Jeder Christ ist zur Heiligkeit berufen, das heißt, den Seligpreisungen entsprechend zu leben. Die Kirche zeigt das Vorbild jener Brüder und Schwestern, die sich in den Tugenden ausgezeichnet haben und Werkzeug der göttlichen Gnade waren. Heute feiern wir sie alle zusammen, denn mit ihrer Hilfe können wir in der Liebe Gottes wachsen und »Salz der Erde und Licht der Welt« sein (vgl. Mt 5,13–14).

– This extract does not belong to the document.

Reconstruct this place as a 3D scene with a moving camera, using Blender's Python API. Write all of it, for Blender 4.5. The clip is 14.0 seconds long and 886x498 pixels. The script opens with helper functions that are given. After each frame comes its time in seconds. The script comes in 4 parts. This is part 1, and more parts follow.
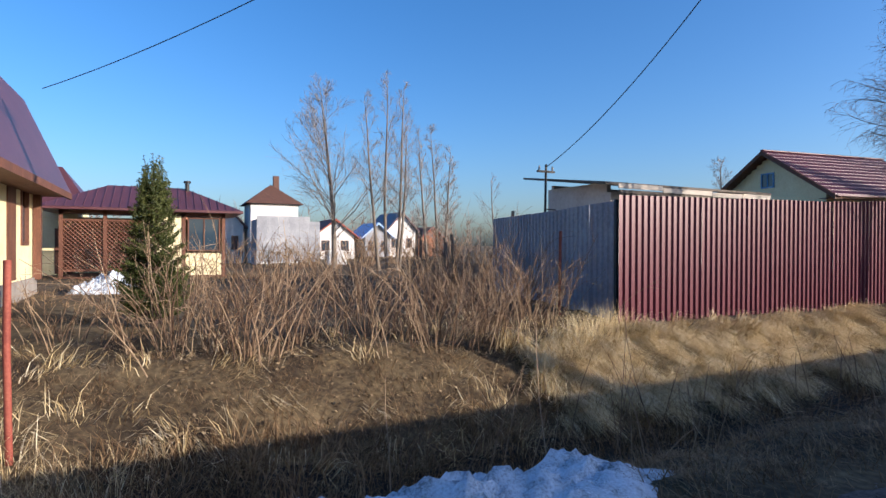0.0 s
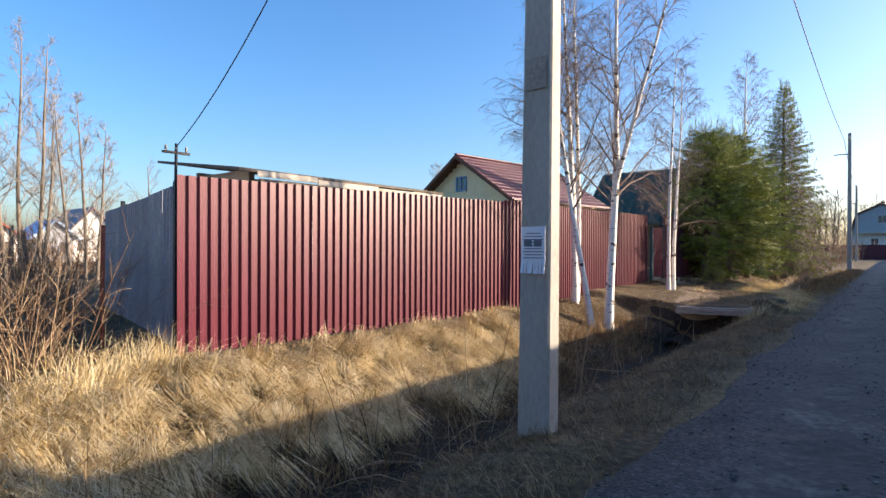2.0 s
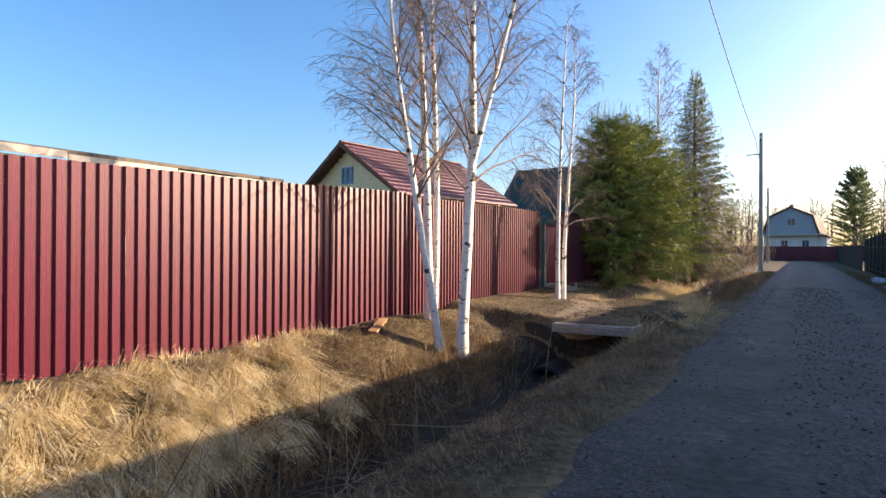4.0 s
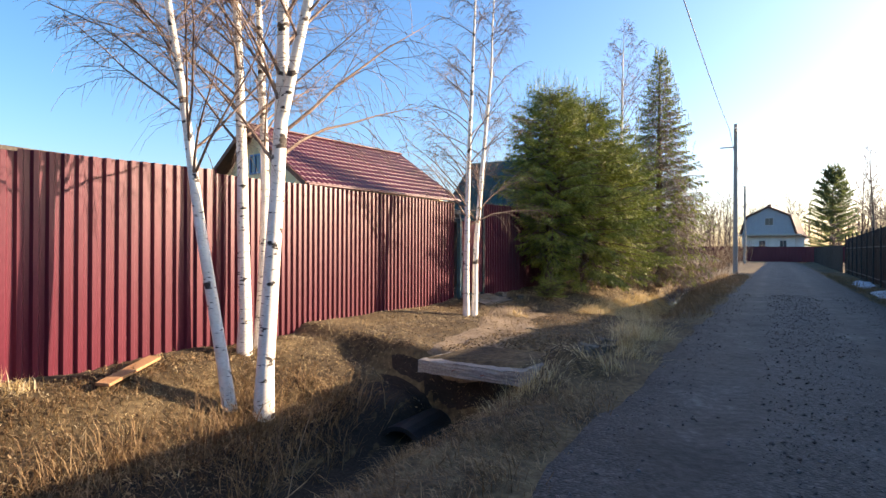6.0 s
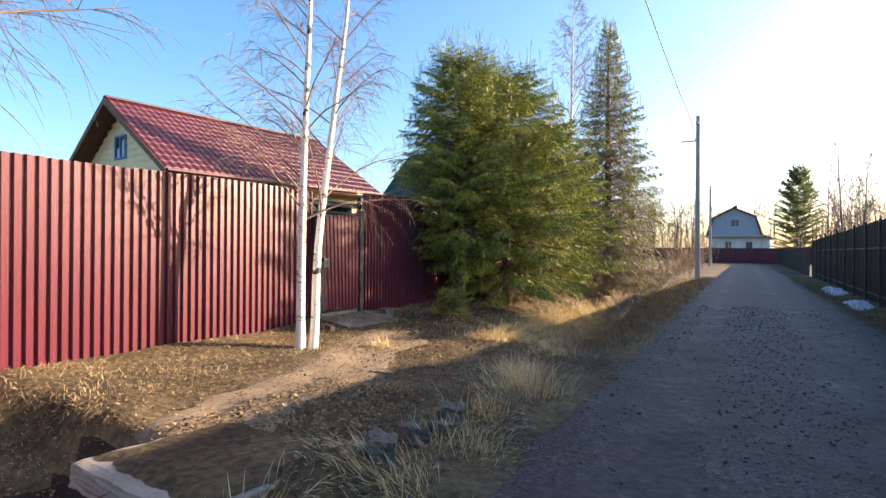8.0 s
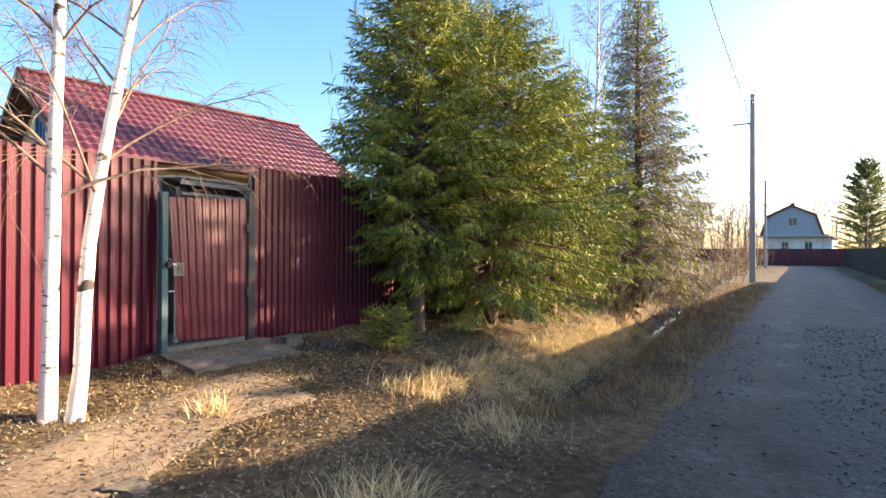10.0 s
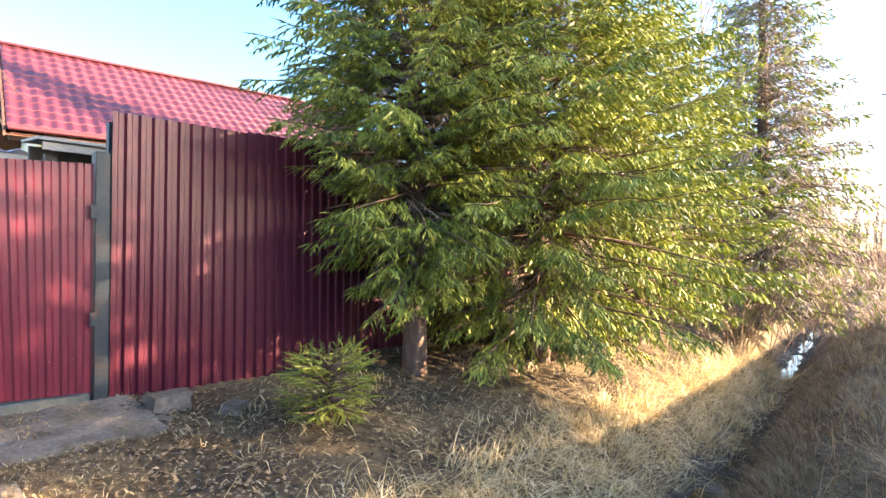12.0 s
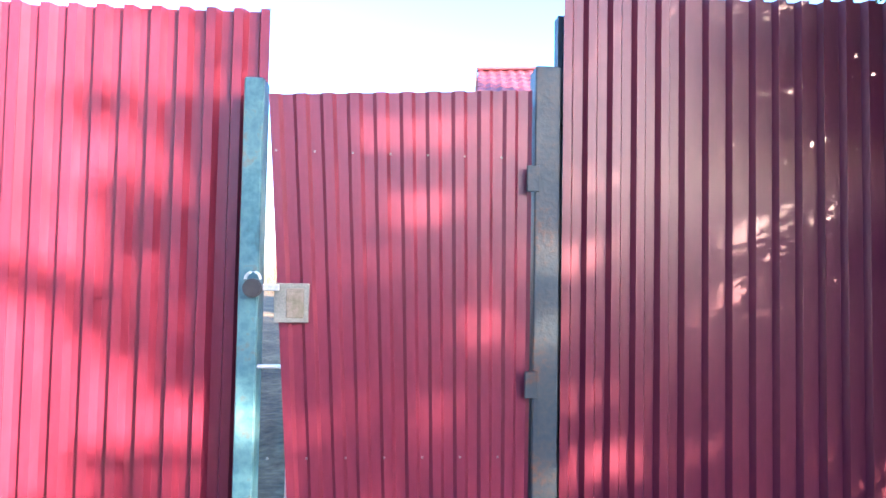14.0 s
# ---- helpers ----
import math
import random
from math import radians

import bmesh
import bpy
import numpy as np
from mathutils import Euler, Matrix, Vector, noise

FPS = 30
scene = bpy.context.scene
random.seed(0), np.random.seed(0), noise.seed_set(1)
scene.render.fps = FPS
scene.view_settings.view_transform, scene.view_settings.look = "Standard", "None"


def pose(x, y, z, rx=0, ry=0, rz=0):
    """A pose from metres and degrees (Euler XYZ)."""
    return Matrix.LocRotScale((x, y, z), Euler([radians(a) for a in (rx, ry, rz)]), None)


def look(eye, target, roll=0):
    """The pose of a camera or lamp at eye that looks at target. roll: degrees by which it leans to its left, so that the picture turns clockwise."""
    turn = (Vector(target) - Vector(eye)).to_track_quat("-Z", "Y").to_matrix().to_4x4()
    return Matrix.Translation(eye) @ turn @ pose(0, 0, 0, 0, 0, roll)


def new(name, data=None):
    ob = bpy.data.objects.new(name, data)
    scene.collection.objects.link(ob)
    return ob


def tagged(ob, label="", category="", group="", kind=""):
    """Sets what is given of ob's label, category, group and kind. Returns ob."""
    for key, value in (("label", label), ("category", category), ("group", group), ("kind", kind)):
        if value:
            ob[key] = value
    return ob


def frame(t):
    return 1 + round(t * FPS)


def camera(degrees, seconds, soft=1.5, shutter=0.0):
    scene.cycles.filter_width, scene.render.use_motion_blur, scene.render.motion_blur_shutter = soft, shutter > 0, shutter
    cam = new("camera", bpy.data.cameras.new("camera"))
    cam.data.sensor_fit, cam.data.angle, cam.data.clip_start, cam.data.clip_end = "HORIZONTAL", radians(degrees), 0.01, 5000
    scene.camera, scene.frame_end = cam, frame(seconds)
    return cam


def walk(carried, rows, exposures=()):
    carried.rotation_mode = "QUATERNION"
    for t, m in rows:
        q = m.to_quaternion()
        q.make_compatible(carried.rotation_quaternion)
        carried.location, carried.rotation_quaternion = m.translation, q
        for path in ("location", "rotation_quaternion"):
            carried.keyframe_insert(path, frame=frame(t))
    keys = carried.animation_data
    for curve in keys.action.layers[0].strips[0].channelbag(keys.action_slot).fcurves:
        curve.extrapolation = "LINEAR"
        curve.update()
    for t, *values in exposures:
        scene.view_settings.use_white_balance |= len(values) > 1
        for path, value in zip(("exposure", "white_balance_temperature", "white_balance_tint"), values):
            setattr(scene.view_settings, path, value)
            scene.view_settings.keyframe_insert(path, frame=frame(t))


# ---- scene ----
cam = camera(77.1, 14.0)
METRES, EYE, TILT, LEAN, TURN = 27.0, 1.5, 2.07, -0.78, -26.3
ROWS = [
    (0.0, 0.0, 0.0, 0.0, -0.02, -2.43, 0.5),
    (0.5, 0.0264, 0.0197, -0.0005, -12.46, -2.29, 0.11),
    (1.0, 0.0575, 0.0418, -0.0027, -16.76, -2.27, -0.06),
    (1.5, 0.0893, 0.0614, -0.0046, -21.66, -2.14, -0.07),
    (2.0, 0.1252, 0.0821, -0.005, -24.75, -2.25, -0.3),
    (2.5, 0.1566, 0.0981, -0.0063, -28.73, -2.12, -0.39),
    (3.0, 0.1911, 0.1161, -0.0068, -29.99, -2.13, -0.54),
    (5.5, 0.3592, 0.2016, -0.0117, -32.19, -2.05, -0.6),
    (6.0, 0.3961, 0.2173, -0.0116, -32.66, -2.07, -0.67),
    (6.5, 0.4299, 0.2282, -0.0091, -34.56, -2.01, -0.76),
    (7.0, 0.4638, 0.2443, -0.0101, -35.72, -2.0, -0.88),
    (7.5, 0.4968, 0.2606, -0.0109, -35.62, -1.94, -0.86),
    (8.0, 0.5311, 0.2792, -0.0131, -35.25, -1.99, -0.88),
    (8.5, 0.562, 0.2977, -0.0136, -34.41, -1.94, -0.88),
    (9.0, 0.5944, 0.3171, -0.015, -33.79, -1.95, -0.84),
    (11.5, 0.7315, 0.426, -0.0223, -25.61, -1.65, -0.39),
    (12.0, 0.7496, 0.4532, -0.0234, -21.99, -1.65, -0.33),
    (12.5, 0.7584, 0.4794, -0.0236, -10.18, -1.63, 0.12),
    (13.0, 0.7577, 0.5052, -0.0237, -0.81, -1.77, 0.44),
    (13.5, 0.7495, 0.5316, -0.0259, 15.3, -1.38, 0.75),
    (14.0, 0.7349, 0.559, -0.0293, 21.98, 0.53, 0.5),
]
EXPOSURES = [(0, 0.8, 5900, 18), (1.0, 1.08, 6350, 18), (2.0, 1.38, 6750, 18), (3.2, 1.45, 7100, 19), (5.5, 1.6, 7400, 20), (6.5, 1.7, 7500, 20), (9.0, 2.05, 7800, 20), (11.4, 2.85, 7900, 20), (12.0, 3.35, 7800, 21), (12.5, 3.68, 7600, 21), (13.2, 3.92, 7100, 23), (14.0, 4.0, 6600, 25)]
walk(cam, [(t, pose(0, 0, EYE, TILT, LEAN, TURN) @ pose(METRES * x, METRES * y, METRES * z, 90 + pitch, roll, yaw)) for t, x, y, z, yaw, pitch, roll in ROWS], EXPOSURES)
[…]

2. Die Gemeinschaft der Heiligen reicht über die Schwelle des Todes hinaus. Es ist eine Gemeinschaft, die ihre Mitte in Gott hat, in dem Gott der Lebenden (vgl. Mt 22,32). »Selig die Toten, die im Herrn sterben, von jetzt an« (Offb 14,13), lesen wir im Buch der Offenbarung. Gerade das Fest Allerheiligen rückt den tiefen Sinn des Gedenkens an alle verstorbenen Gläubigen ins Licht, das wir morgen feiern. Es ist ein Tag des Gebets und des Nachdenkens über das Geheimnis des Lebens und des Todes. »Gott hat den Tod nicht gemacht«, bekräftigt die Heilige Schrift; »er hat alles zum Dasein geschaffen« (Weish 1,13–14). »Doch durch den Neid des Teufels kam der Tod in die Welt, und ihn erfahren alle, die ihm angehören« (Weish 2,24).
Das Evangelium zeigt, daß Jesus Christus über den leiblichen Tod, den er fast als einen Schlaf betrachtete, volle Macht besaß (vgl. Mt 9,24–25; Lk 7,14–15; Joh 11,11). Etwas anderes ist jener Tod, von dem Jesus gesagt hat, daß er zu fürchten sei: der Tod der Seele, die auf Grund der Sünde das göttliche Gnadenleben verliert und sich endgültig vom Leben und von der Glückseligkeit ausschließt.
3. Aber Gott will, daß alle Menschen gerettet werden (vgl. 1 Tim 2,4). Deshalb sandte er seinen Sohn in die Welt (vgl. Joh 3,16), damit jeder Mensch das Leben »in Fülle« habe (vgl. Joh 10,10). Der himmlische Vater will keines seiner Kinder verlieren, sondern alle heilig und untadelig vor sich sehen (vgl. Eph 1,4).
Heilig und untadelig wie die Jungfrau Maria, das herausragende Modell der neuen Menschheit. Ihre Glückseligkeit in der Herrlichkeit Gottes ist vollkommen. In ihr leuchtet das Ziel auf, das wir alle anstreben. Ihr vertrauen wir unsere verstorbenen Brüder und Schwestern an in der Erwartung, uns alle im Haus des Vaters wiederzufinden.
* * *
Heute abend gehe ich in die Vatikanischen Grotten hinunter, um an den Gräbern meiner Vorgänger zu beten, die dort begraben sind. Im Geist pilgere ich zu allen Friedhöfen der Welt, wo all jene ruhen, die uns im Zeichen des Glaubens vorausgegangen sind und den Tag der Auferstehung erwarten.
Ich werde vor allem für die vielen Opfer der Gewalt, insbesondere in der jüngsten Zeit, beten, aber auch derer gedenken, die das Leben geopfert haben, um Christus bis zum Tod treu zu bleiben. Das Gebet für sie wird begleitet von der Bitte an den Herrn, daß er denen, die das tragische Hinscheiden ihrer Lieben betrauern, Trost und Erleichterung schenke. Gott segne euch alle!